--- BEGIN WORKING DATA ---

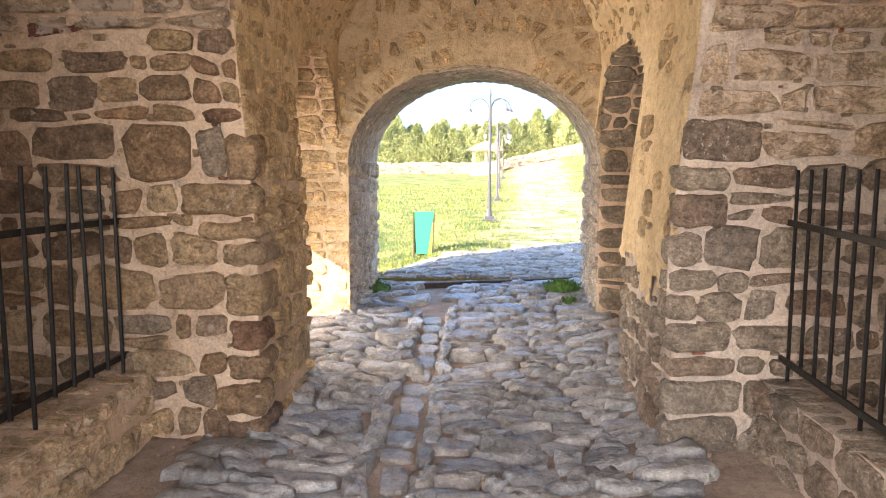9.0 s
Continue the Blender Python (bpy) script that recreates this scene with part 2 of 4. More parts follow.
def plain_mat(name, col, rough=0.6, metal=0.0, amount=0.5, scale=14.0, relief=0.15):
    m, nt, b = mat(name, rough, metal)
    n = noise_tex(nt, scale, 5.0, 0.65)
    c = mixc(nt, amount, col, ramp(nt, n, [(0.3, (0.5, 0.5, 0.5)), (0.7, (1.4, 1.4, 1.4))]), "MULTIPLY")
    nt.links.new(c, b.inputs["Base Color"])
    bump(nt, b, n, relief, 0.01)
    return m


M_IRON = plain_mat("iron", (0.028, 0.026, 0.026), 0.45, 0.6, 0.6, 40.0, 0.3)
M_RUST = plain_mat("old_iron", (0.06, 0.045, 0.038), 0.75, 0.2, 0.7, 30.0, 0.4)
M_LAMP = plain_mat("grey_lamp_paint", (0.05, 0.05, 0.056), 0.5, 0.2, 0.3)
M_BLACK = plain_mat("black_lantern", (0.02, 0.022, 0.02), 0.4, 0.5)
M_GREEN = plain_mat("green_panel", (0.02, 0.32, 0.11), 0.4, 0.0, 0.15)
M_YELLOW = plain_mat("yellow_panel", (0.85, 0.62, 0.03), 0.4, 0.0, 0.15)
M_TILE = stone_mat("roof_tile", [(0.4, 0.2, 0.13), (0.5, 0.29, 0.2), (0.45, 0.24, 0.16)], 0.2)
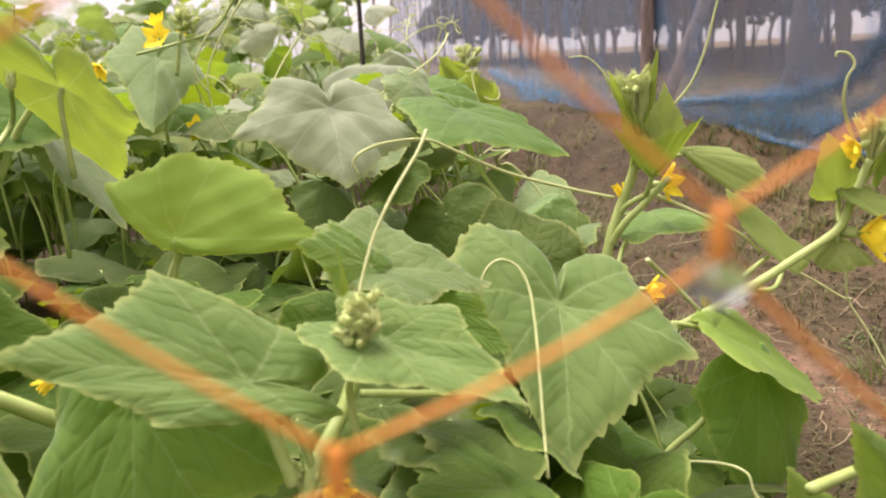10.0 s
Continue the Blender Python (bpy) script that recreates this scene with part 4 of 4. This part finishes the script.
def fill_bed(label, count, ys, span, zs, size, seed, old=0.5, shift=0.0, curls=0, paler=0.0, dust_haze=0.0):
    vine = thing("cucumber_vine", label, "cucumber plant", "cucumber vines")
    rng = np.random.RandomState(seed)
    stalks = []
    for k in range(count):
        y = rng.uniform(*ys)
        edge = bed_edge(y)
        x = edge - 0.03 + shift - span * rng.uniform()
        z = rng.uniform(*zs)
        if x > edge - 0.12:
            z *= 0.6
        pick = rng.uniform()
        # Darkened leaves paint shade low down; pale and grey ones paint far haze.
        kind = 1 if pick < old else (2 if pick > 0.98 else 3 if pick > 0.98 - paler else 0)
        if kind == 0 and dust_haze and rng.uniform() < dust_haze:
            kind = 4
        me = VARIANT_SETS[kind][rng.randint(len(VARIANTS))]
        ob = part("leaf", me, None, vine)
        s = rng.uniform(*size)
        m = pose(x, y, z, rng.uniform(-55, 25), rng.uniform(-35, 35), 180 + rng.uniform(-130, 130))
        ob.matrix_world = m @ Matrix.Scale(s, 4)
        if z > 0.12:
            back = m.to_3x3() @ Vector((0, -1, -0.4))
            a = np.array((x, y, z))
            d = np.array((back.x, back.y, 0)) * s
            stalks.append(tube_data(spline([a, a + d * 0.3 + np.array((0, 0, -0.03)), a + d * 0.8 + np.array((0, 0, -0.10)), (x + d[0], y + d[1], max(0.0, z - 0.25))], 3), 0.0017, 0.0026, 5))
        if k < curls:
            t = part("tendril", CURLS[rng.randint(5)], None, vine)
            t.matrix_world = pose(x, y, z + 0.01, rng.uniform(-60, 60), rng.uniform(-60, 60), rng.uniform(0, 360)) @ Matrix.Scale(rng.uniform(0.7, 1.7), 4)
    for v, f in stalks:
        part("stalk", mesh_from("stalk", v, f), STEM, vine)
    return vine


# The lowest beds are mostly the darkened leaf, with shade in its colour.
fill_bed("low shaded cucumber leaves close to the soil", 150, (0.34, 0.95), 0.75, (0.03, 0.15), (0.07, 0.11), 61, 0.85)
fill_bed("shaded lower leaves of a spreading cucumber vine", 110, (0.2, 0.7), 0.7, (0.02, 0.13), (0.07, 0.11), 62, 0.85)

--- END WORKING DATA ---

[YOUR GOAL]: In your copy of the listing above, reproduce each line exactly and omit all pictures.

[EXERCISE SOLUTION]:
9.0 s
Continue the Blender Python (bpy) script that recreates this scene with part 2 of 4. More parts follow.
def plain_mat(name, col, rough=0.6, metal=0.0, amount=0.5, scale=14.0, relief=0.15):
    m, nt, b = mat(name, rough, metal)
    n = noise_tex(nt, scale, 5.0, 0.65)
    c = mixc(nt, amount, col, ramp(nt, n, [(0.3, (0.5, 0.5, 0.5)), (0.7, (1.4, 1.4, 1.4))]), "MULTIPLY")
    nt.links.new(c, b.inputs["Base Color"])
    bump(nt, b, n, relief, 0.01)
    return m


M_IRON = plain_mat("iron", (0.028, 0.026, 0.026), 0.45, 0.6, 0.6, 40.0, 0.3)
M_RUST = plain_mat("old_iron", (0.06, 0.045, 0.038), 0.75, 0.2, 0.7, 30.0, 0.4)
M_LAMP = plain_mat("grey_lamp_paint", (0.05, 0.05, 0.056), 0.5, 0.2, 0.3)
M_BLACK = plain_mat("black_lantern", (0.02, 0.022, 0.02), 0.4, 0.5)
M_GREEN = plain_mat("green_panel", (0.02, 0.32, 0.11), 0.4, 0.0, 0.15)
M_YELLOW = plain_mat("yellow_panel", (0.85, 0.62, 0.03), 0.4, 0.0, 0.15)
M_TILE = stone_mat("roof_tile", [(0.4, 0.2, 0.13), (0.5, 0.29, 0.2), (0.45, 0.24, 0.16)], 0.2)
10.0 s
Continue the Blender Python (bpy) script that recreates this scene with part 4 of 4. This part finishes the script.
def fill_bed(label, count, ys, span, zs, size, seed, old=0.5, shift=0.0, curls=0, paler=0.0, dust_haze=0.0):
    vine = thing("cucumber_vine", label, "cucumber plant", "cucumber vines")
    rng = np.random.RandomState(seed)
    stalks = []
    for k in range(count):
        y = rng.uniform(*ys)
        edge = bed_edge(y)
        x = edge - 0.03 + shift - span * rng.uniform()
        z = rng.uniform(*zs)
        if x > edge - 0.12:
            z *= 0.6
        pick = rng.uniform()
        # Darkened leaves paint shade low down; pale and grey ones paint far haze.
        kind = 1 if pick < old else (2 if pick > 0.98 else 3 if pick > 0.98 - paler else 0)
        if kind == 0 and dust_haze and rng.uniform() < dust_haze:
            kind = 4
        me = VARIANT_SETS[kind][rng.randint(len(VARIANTS))]
        ob = part("leaf", me, None, vine)
        s = rng.uniform(*size)
        m = pose(x, y, z, rng.uniform(-55, 25), rng.uniform(-35, 35), 180 + rng.uniform(-130, 130))
        ob.matrix_world = m @ Matrix.Scale(s, 4)
        if z > 0.12:
            back = m.to_3x3() @ Vector((0, -1, -0.4))
            a = np.array((x, y, z))
            d = np.array((back.x, back.y, 0)) * s
            stalks.append(tube_data(spline([a, a + d * 0.3 + np.array((0, 0, -0.03)), a + d * 0.8 + np.array((0, 0, -0.10)), (x + d[0], y + d[1], max(0.0, z - 0.25))], 3), 0.0017, 0.0026, 5))
        if k < curls:
            t = part("tendril", CURLS[rng.randint(5)], None, vine)
            t.matrix_world = pose(x, y, z + 0.01, rng.uniform(-60, 60), rng.uniform(-60, 60), rng.uniform(0, 360)) @ Matrix.Scale(rng.uniform(0.7, 1.7), 4)
    for v, f in stalks:
        part("stalk", mesh_from("stalk", v, f), STEM, vine)
    return vine


# The lowest beds are mostly the darkened leaf, with shade in its colour.
fill_bed("low shaded cucumber leaves close to the soil", 150, (0.34, 0.95), 0.75, (0.03, 0.15), (0.07, 0.11), 61, 0.85)
fill_bed("shaded lower leaves of a spreading cucumber vine", 110, (0.2, 0.7), 0.7, (0.02, 0.13), (0.07, 0.11), 62, 0.85)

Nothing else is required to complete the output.